> [WHAT YOU HAVE TO DO]
Repeat, exactly, the run of lines that opens with the line containing "shutter > 0, shutter" and closes with the line containing "for t, m in", and leave all other lines out.

> [DATA SEGMENT]
..........
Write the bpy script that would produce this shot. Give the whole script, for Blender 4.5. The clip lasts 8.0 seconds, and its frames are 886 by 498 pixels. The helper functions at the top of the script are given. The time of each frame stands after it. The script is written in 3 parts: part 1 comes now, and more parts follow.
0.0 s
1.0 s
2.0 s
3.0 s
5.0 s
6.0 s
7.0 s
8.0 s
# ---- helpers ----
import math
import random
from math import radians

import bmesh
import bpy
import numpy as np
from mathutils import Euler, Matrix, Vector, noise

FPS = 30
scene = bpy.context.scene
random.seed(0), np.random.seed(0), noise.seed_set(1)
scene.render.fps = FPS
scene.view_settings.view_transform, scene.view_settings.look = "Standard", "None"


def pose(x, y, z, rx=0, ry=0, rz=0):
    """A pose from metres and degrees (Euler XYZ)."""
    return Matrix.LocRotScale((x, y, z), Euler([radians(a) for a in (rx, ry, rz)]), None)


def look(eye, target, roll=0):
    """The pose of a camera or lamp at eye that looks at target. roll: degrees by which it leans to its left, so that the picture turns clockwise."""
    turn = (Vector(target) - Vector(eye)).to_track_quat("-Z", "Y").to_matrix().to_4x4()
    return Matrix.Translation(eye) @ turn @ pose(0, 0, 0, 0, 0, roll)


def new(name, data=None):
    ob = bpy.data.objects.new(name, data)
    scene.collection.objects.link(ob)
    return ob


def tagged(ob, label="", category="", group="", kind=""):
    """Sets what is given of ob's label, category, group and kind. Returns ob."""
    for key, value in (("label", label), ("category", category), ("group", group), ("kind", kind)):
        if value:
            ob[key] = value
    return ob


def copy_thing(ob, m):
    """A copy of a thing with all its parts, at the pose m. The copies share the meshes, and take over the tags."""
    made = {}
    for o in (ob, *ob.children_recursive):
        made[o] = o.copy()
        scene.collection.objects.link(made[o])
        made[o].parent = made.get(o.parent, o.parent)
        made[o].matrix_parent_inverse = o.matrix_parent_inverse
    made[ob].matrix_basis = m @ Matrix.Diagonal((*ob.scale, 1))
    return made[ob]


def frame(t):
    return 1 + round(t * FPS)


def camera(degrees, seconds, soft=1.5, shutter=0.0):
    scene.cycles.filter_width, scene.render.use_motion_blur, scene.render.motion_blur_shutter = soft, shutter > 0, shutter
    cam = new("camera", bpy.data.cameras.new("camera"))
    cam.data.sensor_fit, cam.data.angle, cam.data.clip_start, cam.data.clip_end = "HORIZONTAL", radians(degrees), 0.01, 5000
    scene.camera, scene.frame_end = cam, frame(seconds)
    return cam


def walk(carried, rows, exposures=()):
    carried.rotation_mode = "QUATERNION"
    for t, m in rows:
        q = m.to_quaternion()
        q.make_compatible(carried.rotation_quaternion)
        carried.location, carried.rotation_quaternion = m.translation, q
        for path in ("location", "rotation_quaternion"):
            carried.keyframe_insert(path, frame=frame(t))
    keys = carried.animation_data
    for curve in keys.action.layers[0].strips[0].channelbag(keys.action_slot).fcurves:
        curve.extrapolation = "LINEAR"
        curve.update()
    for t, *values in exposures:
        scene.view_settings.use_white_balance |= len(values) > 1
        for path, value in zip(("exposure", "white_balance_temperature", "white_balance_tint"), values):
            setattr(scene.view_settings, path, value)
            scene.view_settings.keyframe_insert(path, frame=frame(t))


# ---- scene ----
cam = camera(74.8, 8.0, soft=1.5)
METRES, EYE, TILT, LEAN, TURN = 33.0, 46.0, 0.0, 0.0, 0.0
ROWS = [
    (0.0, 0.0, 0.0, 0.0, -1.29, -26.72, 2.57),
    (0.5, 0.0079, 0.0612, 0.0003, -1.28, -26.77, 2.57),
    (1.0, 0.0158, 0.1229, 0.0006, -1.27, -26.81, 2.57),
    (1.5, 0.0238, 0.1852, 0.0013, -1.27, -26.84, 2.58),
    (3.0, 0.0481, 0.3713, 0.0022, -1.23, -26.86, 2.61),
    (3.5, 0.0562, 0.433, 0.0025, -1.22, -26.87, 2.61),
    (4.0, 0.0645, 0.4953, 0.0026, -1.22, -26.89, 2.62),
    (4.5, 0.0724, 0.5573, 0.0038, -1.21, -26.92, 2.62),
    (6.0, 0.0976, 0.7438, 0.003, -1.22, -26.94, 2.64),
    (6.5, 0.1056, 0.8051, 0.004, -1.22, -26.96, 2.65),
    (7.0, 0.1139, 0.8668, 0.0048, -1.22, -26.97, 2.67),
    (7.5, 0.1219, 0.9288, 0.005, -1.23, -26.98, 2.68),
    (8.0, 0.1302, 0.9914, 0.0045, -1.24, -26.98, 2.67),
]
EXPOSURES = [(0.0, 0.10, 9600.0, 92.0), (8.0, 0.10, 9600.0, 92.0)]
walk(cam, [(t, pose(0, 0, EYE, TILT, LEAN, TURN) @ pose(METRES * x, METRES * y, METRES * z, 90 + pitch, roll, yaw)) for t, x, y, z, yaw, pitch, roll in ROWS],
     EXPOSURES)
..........
> [WRITTEN RESPONSE]
    scene.cycles.filter_width, scene.render.use_motion_blur, scene.render.motion_blur_shutter = soft, shutter > 0, shutter
    cam = new("camera", bpy.data.cameras.new("camera"))
    cam.data.sensor_fit, cam.data.angle, cam.data.clip_start, cam.data.clip_end = "HORIZONTAL", radians(degrees), 0.01, 5000
    scene.camera, scene.frame_end = cam, frame(seconds)
    return cam


def walk(carried, rows, exposures=()):
    carried.rotation_mode = "QUATERNION"
    for t, m in rows:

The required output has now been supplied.